**THE EXERCISE**
Pictures excluded, return the lines below from the first through the line holding "scene.render.fps = FPS".

──────── STORED DATA ────────

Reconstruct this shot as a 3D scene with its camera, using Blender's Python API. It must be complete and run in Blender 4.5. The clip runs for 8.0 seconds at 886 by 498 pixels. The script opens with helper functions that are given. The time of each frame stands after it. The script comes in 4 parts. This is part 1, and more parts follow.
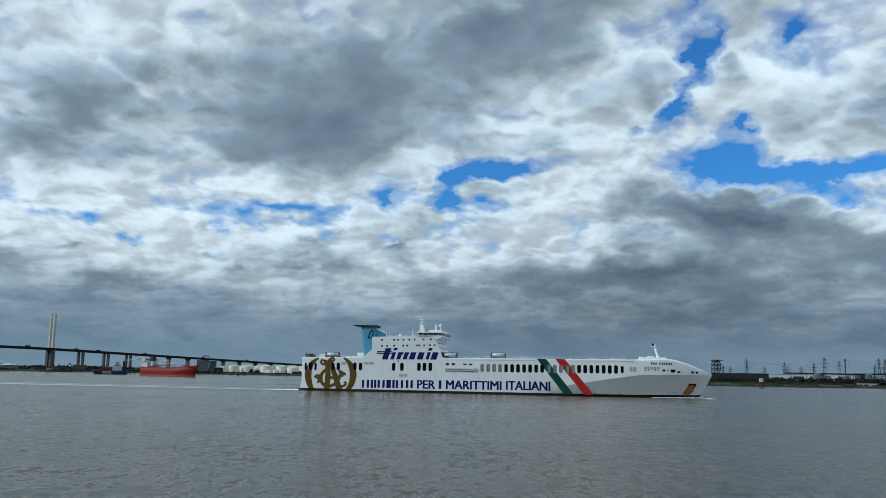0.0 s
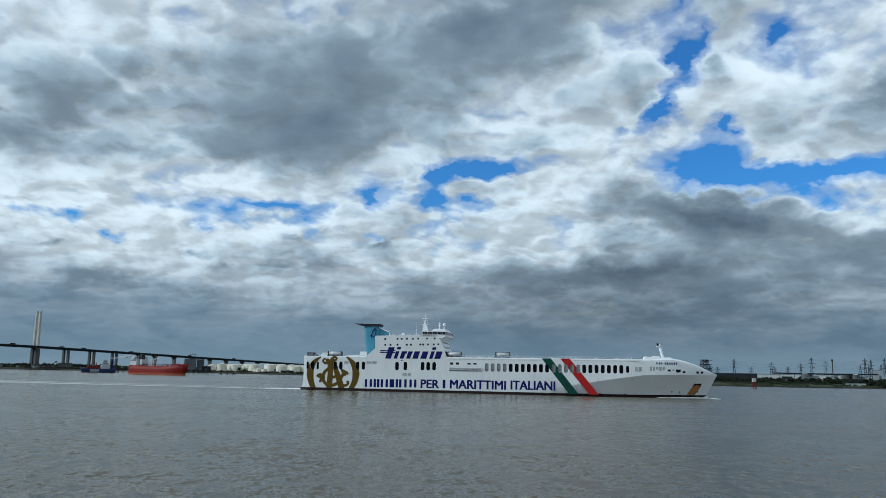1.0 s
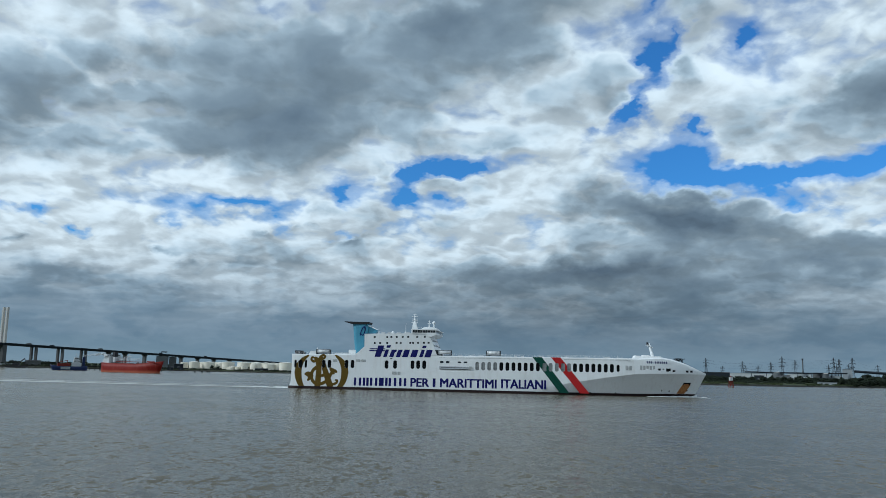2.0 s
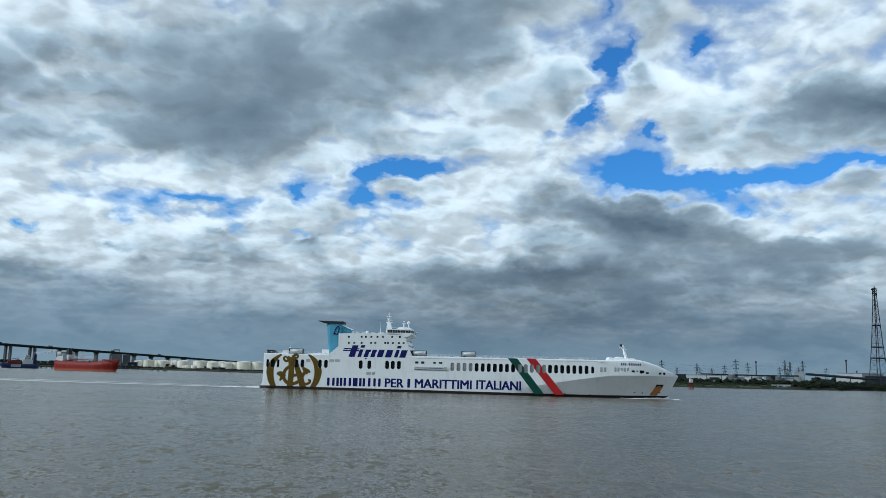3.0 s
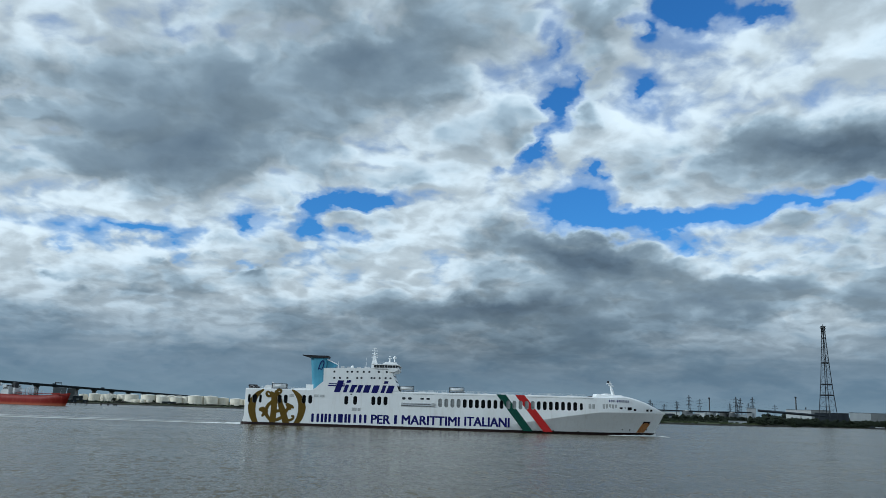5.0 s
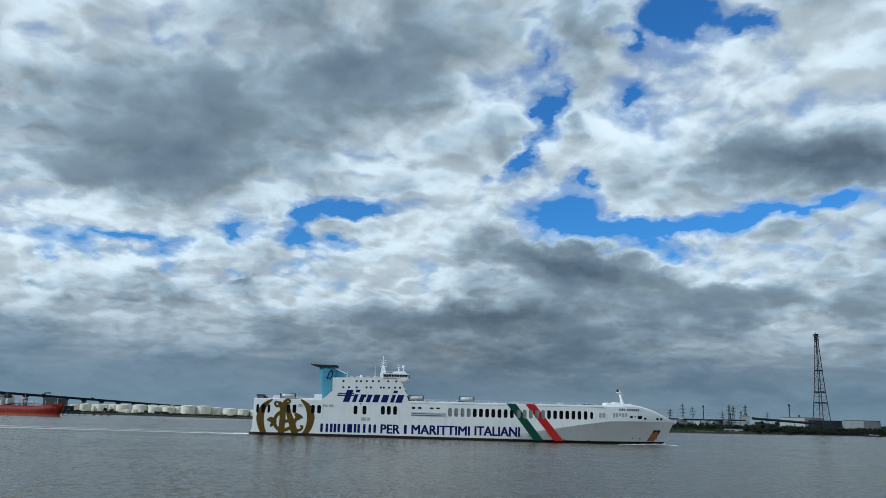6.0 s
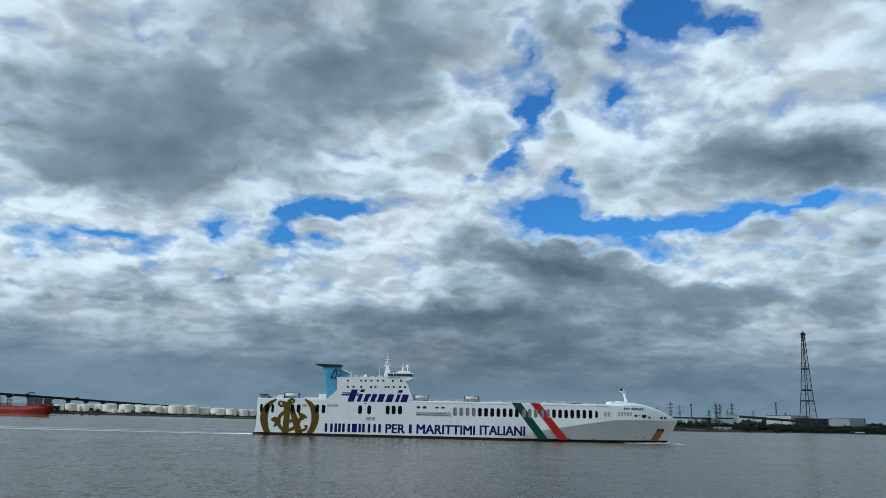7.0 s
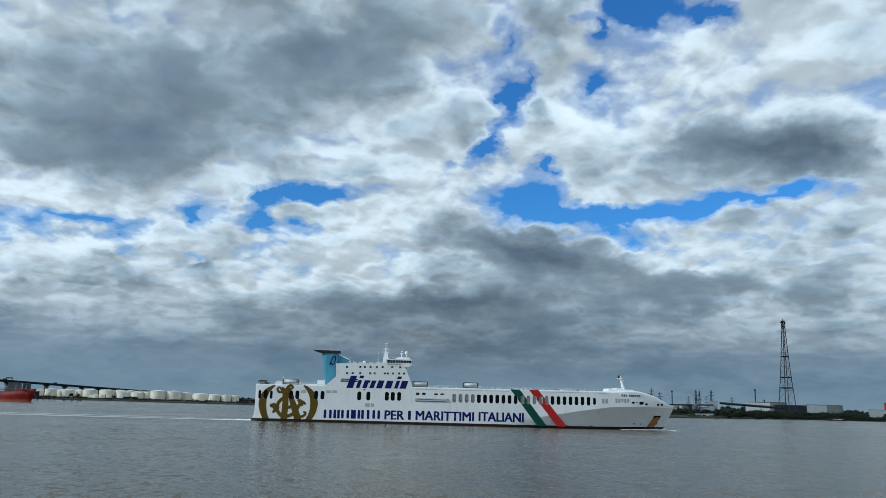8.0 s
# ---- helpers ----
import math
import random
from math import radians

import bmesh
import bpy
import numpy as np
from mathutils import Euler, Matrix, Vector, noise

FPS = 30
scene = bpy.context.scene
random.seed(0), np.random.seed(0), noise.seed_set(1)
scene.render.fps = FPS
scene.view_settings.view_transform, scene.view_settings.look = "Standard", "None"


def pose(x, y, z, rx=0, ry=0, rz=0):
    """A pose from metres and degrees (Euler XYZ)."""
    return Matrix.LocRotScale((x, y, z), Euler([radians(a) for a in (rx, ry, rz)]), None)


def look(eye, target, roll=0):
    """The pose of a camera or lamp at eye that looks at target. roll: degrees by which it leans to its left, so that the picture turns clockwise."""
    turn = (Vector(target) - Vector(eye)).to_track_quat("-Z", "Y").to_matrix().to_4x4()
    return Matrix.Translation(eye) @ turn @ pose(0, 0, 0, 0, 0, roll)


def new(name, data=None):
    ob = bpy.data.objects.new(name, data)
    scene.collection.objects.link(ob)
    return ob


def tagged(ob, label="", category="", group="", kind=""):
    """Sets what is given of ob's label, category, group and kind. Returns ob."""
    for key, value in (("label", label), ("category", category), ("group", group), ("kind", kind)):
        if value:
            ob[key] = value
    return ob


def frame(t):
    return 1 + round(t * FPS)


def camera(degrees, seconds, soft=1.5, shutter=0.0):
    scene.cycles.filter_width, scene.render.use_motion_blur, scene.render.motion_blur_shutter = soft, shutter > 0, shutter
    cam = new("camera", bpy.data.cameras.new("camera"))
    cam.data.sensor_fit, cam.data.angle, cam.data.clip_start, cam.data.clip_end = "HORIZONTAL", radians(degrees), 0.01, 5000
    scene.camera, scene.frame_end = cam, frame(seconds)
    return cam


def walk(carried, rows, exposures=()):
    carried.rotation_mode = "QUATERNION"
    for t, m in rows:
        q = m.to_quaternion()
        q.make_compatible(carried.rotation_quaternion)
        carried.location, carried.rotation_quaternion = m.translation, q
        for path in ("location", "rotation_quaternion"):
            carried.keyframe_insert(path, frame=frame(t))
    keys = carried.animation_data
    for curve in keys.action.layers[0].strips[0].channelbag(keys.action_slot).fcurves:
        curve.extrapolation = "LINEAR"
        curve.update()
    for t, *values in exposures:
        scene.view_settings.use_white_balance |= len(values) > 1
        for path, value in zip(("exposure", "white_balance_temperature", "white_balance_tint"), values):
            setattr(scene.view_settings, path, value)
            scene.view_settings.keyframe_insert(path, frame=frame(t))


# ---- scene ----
import functools

cam = camera(57.82, 8.0, 0.6)
walk(cam, [
    (0, pose(0.00, 0.00, 10.40, 98.772, -0.993, -0.093)),
    (0.5, pose(-4.98, 1.62, 10.40, 98.748, -1.085, -0.624)),
    (1, pose(-9.96, 3.24, 10.40, 98.724, -1.139, -1.194)),
    (1.5, pose(-14.93, 4.86, 10.40, 98.663, -1.152, -2.059)),
    (3, pose(-29.87, 9.71, 10.40, 98.725, -1.596, -6.487)),
    (3.5, pose(-34.84, 11.33, 10.40, 99.228, -1.728, -8.129)),
    (4, pose(-39.82, 12.95, 10.40, 100.025, -1.824, -9.212)),
    (4.5, pose(-44.80, 14.57, 10.40, 100.922, -1.852, -9.892)),
    (5, pose(-49.78, 16.19, 10.40, 101.260, -1.795, -10.278)),
    (6.5, pose(-64.71, 21.04, 10.40, 102.033, -1.468, -11.563)),
    (7, pose(-69.69, 22.66, 10.40, 101.839, -1.414, -12.191)),
    (7.5, pose(-74.66, 24.28, 10.40, 101.464, -1.481, -12.947)),
    (8, pose(-79.64, 25.90, 10.40, 100.911, -1.525, -13.745)),
], exposures=((0, -0.56, 5500, 3), (1.5, -0.56, 5500, 3), (3.5, -0.40, 5500, 3), (4.5, -0.52, 5500, 3), (6.5, -0.56, 5500, 3), (8, -0.52, 5500, 3)))

# ---- sky and sun ----
SUN_AZ, SUN_EL = 260.0, 27.0
sun_data = bpy.data.lights.new("sun", "SUN")
sun_data.energy, sun_data.angle, sun_data.color = 2.9, radians(3.0), (1.0, 0.96, 0.88)
sun = new("sun", sun_data)
sd = Vector((math.sin(radians(SUN_AZ)) * math.cos(radians(SUN_EL)), math.cos(radians(SUN_AZ)) * math.cos(radians(SUN_EL)), math.sin(radians(SUN_EL))))
sun.matrix_world = look(sd * 500, (0, 0, 0))

world = bpy.data.worlds.new("sky")
scene.world = world
world.use_nodes = True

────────

**ANSWER TO THIS EXERCISE**
Reconstruct this shot as a 3D scene with its camera, using Blender's Python API. It must be complete and run in Blender 4.5. The clip runs for 8.0 seconds at 886 by 498 pixels. The script opens with helper functions that are given. The time of each frame stands after it. The script comes in 4 parts. This is part 1, and more parts follow.
0.0 s
1.0 s
2.0 s
3.0 s
5.0 s
6.0 s
7.0 s
8.0 s
# ---- helpers ----
import math
import random
from math import radians

import bmesh
import bpy
import numpy as np
from mathutils import Euler, Matrix, Vector, noise

FPS = 30
scene = bpy.context.scene
random.seed(0), np.random.seed(0), noise.seed_set(1)
scene.render.fps = FPS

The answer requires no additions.